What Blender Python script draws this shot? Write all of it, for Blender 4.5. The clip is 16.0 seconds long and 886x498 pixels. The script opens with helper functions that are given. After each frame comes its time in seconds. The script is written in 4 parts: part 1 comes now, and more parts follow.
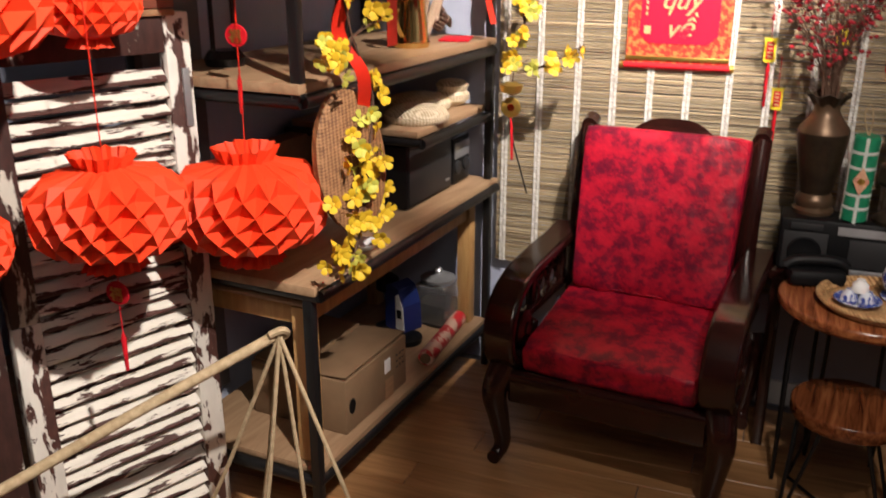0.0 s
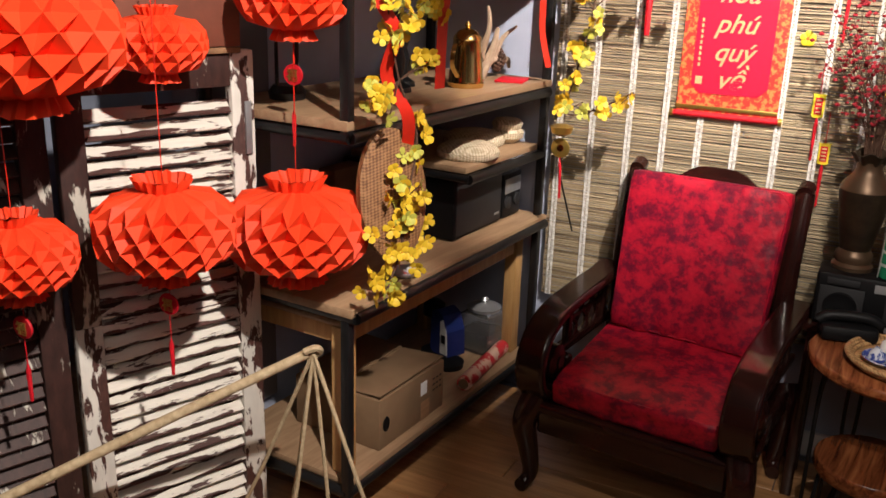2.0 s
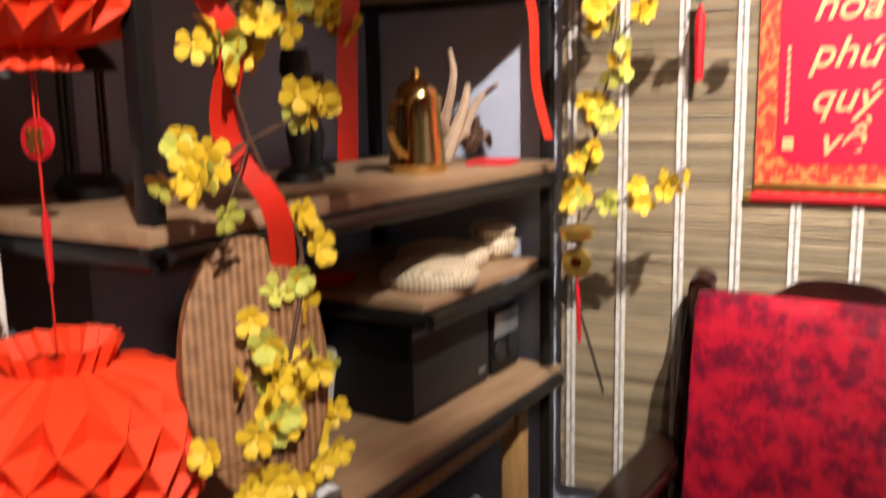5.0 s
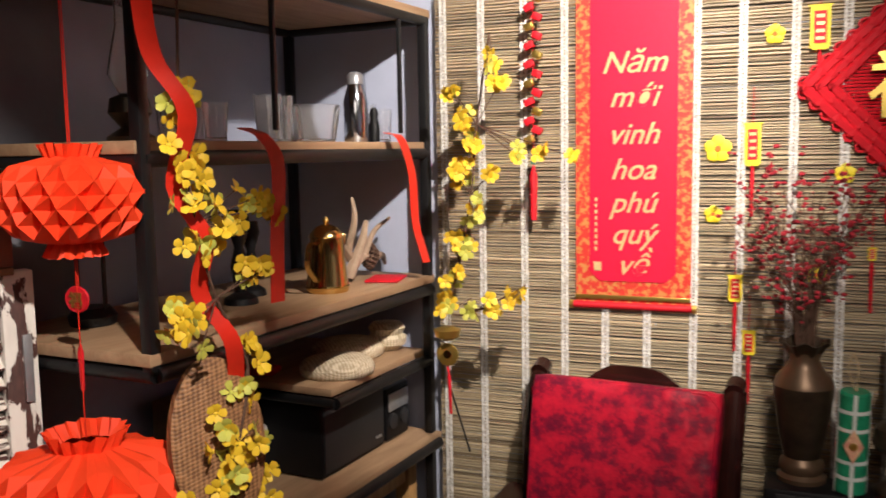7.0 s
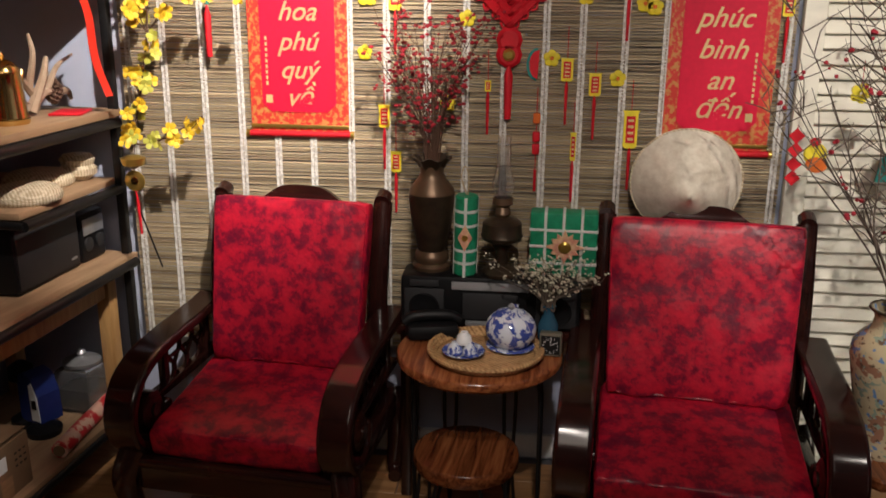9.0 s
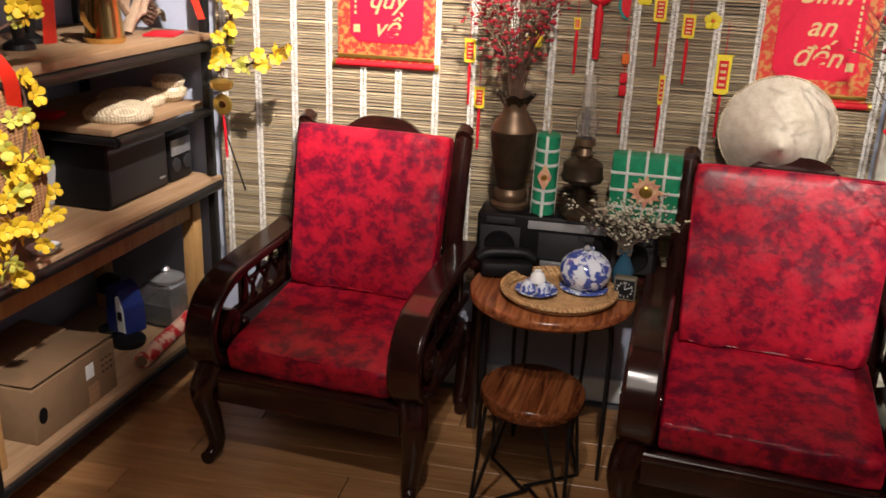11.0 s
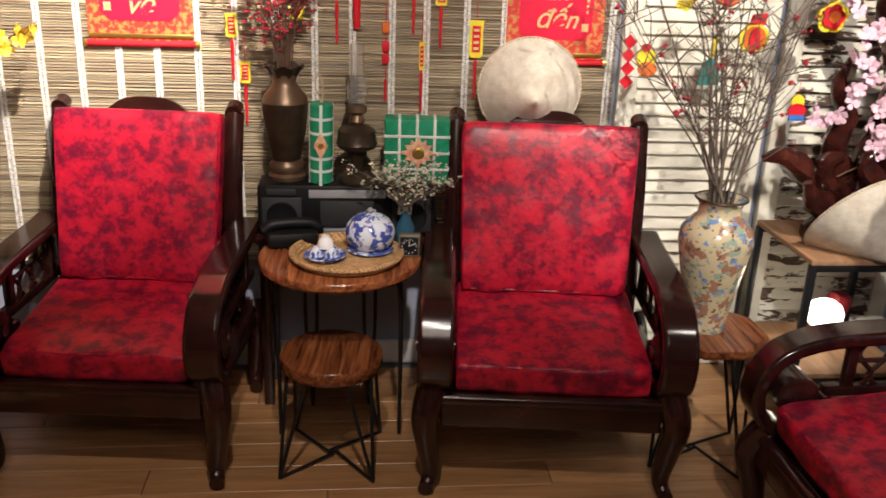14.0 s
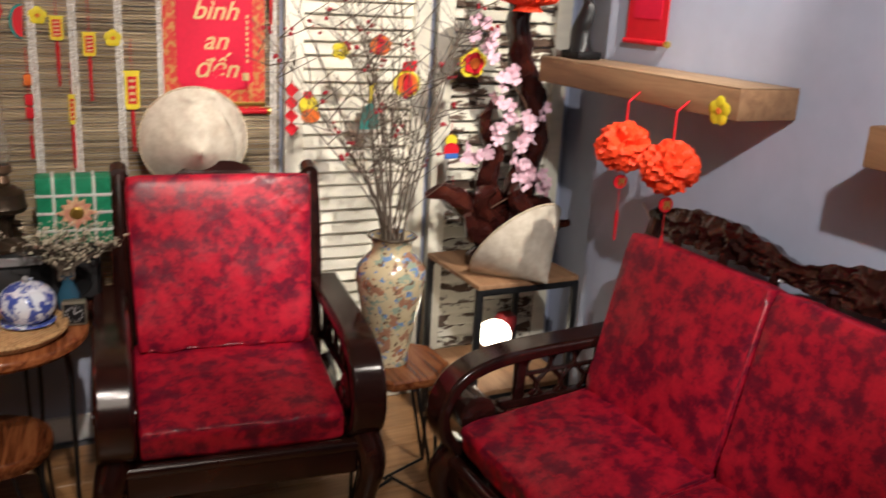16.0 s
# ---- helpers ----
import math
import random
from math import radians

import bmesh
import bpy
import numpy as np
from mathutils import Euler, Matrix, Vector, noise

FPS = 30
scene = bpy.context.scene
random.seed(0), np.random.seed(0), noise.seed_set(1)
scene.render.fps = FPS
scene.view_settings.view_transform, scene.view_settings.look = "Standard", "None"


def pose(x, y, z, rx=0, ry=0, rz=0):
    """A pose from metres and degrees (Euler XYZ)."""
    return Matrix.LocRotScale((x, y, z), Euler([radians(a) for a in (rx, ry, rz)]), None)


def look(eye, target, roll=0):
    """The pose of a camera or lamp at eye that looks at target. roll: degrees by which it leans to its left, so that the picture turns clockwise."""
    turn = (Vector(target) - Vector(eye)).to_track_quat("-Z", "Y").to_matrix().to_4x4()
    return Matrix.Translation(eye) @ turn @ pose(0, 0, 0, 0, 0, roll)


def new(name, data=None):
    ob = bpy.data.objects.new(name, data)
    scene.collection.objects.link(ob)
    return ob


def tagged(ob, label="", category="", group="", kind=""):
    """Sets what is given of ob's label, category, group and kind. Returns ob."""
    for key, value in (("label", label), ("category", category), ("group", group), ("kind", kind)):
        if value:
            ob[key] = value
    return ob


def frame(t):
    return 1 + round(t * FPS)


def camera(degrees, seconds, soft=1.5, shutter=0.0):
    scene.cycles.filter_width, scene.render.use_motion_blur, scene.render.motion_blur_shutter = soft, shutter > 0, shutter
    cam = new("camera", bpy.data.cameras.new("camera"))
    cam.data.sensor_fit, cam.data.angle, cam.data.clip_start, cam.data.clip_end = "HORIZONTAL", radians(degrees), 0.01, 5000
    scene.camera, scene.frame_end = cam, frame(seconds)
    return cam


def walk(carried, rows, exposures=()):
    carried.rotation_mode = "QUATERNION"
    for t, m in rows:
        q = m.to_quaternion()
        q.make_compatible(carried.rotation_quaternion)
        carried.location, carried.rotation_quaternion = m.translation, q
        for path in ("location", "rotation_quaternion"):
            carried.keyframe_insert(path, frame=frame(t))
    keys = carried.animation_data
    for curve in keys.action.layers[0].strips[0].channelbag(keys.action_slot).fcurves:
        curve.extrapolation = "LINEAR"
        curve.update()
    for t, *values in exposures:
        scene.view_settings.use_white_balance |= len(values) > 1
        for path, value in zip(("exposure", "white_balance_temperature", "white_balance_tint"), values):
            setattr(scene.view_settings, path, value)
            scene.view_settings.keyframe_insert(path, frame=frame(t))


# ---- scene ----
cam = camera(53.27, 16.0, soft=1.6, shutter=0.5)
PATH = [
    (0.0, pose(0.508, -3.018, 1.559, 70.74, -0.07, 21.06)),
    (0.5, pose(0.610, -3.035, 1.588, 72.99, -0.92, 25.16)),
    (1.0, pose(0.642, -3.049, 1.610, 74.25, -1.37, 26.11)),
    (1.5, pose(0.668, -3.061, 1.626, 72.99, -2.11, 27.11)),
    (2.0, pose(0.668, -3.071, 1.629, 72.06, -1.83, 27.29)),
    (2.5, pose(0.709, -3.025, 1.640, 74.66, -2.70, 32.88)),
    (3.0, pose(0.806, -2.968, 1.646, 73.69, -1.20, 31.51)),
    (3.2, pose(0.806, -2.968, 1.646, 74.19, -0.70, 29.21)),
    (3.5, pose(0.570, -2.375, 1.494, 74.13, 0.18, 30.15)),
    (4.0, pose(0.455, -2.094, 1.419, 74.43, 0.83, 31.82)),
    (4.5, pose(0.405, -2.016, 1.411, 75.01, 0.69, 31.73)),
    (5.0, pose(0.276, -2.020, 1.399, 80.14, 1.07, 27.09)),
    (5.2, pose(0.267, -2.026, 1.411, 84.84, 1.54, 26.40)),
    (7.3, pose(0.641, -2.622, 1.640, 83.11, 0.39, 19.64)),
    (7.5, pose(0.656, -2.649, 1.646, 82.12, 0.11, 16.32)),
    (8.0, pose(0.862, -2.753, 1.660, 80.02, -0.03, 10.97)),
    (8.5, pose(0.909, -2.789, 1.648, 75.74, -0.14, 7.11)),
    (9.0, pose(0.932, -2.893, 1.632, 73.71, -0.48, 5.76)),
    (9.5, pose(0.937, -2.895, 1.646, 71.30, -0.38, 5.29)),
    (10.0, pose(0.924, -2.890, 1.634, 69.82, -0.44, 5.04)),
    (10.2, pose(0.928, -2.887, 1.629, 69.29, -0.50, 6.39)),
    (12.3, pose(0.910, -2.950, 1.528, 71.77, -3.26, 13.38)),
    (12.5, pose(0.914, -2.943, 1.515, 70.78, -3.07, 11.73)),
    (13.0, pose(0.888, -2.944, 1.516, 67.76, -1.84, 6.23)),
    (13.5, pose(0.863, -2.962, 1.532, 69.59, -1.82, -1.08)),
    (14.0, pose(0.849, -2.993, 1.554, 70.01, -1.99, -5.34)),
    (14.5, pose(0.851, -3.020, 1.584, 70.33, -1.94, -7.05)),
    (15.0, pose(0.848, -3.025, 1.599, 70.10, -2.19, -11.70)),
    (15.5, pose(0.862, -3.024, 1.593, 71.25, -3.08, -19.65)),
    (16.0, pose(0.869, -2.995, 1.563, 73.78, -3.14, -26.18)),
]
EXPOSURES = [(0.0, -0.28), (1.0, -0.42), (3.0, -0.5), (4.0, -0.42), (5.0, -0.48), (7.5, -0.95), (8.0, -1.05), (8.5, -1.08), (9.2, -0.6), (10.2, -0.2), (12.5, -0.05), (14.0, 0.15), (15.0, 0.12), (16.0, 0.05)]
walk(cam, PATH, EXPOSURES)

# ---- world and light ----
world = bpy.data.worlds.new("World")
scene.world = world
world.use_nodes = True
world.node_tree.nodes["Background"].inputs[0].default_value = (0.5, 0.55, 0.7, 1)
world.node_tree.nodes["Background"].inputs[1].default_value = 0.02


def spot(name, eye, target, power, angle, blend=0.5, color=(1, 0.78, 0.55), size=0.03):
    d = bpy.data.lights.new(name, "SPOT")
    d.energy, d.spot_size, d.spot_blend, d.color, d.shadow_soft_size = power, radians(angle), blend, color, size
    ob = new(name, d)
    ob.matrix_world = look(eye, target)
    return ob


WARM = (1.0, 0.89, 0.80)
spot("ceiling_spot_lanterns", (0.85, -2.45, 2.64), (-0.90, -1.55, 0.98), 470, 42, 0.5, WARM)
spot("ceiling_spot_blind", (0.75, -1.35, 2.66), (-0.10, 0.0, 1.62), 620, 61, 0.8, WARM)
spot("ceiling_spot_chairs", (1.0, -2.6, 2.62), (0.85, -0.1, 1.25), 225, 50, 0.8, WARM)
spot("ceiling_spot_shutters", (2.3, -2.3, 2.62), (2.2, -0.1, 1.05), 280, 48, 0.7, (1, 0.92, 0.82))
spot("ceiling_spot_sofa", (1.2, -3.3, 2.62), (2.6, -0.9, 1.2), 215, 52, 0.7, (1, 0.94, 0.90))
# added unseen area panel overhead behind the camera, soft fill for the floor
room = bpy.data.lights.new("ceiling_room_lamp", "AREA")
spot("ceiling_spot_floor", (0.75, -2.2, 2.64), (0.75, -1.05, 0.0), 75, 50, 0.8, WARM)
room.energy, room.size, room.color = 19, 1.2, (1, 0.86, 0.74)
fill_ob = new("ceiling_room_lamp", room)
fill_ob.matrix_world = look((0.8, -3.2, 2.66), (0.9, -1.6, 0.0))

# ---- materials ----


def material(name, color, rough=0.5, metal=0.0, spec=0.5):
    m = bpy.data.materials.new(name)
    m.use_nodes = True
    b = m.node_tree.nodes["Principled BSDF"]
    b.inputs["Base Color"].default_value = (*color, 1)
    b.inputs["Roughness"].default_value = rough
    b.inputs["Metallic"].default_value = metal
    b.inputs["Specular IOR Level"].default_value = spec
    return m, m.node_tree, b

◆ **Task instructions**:
Repeat exactly and only the lines from the start of the data above through the line that holds "pose from metres", inclusive. Pictures do not belong in the copy.

◆ **Result of this exercise**:
What Blender Python script draws this shot? Write all of it, for Blender 4.5. The clip is 16.0 seconds long and 886x498 pixels. The script opens with helper functions that are given. After each frame comes its time in seconds. The script is written in 4 parts: part 1 comes now, and more parts follow.
0.0 s
2.0 s
5.0 s
7.0 s
9.0 s
11.0 s
14.0 s
16.0 s
# ---- helpers ----
import math
import random
from math import radians

import bmesh
import bpy
import numpy as np
from mathutils import Euler, Matrix, Vector, noise

FPS = 30
scene = bpy.context.scene
random.seed(0), np.random.seed(0), noise.seed_set(1)
scene.render.fps = FPS
scene.view_settings.view_transform, scene.view_settings.look = "Standard", "None"


def pose(x, y, z, rx=0, ry=0, rz=0):
    """A pose from metres and degrees (Euler XYZ)."""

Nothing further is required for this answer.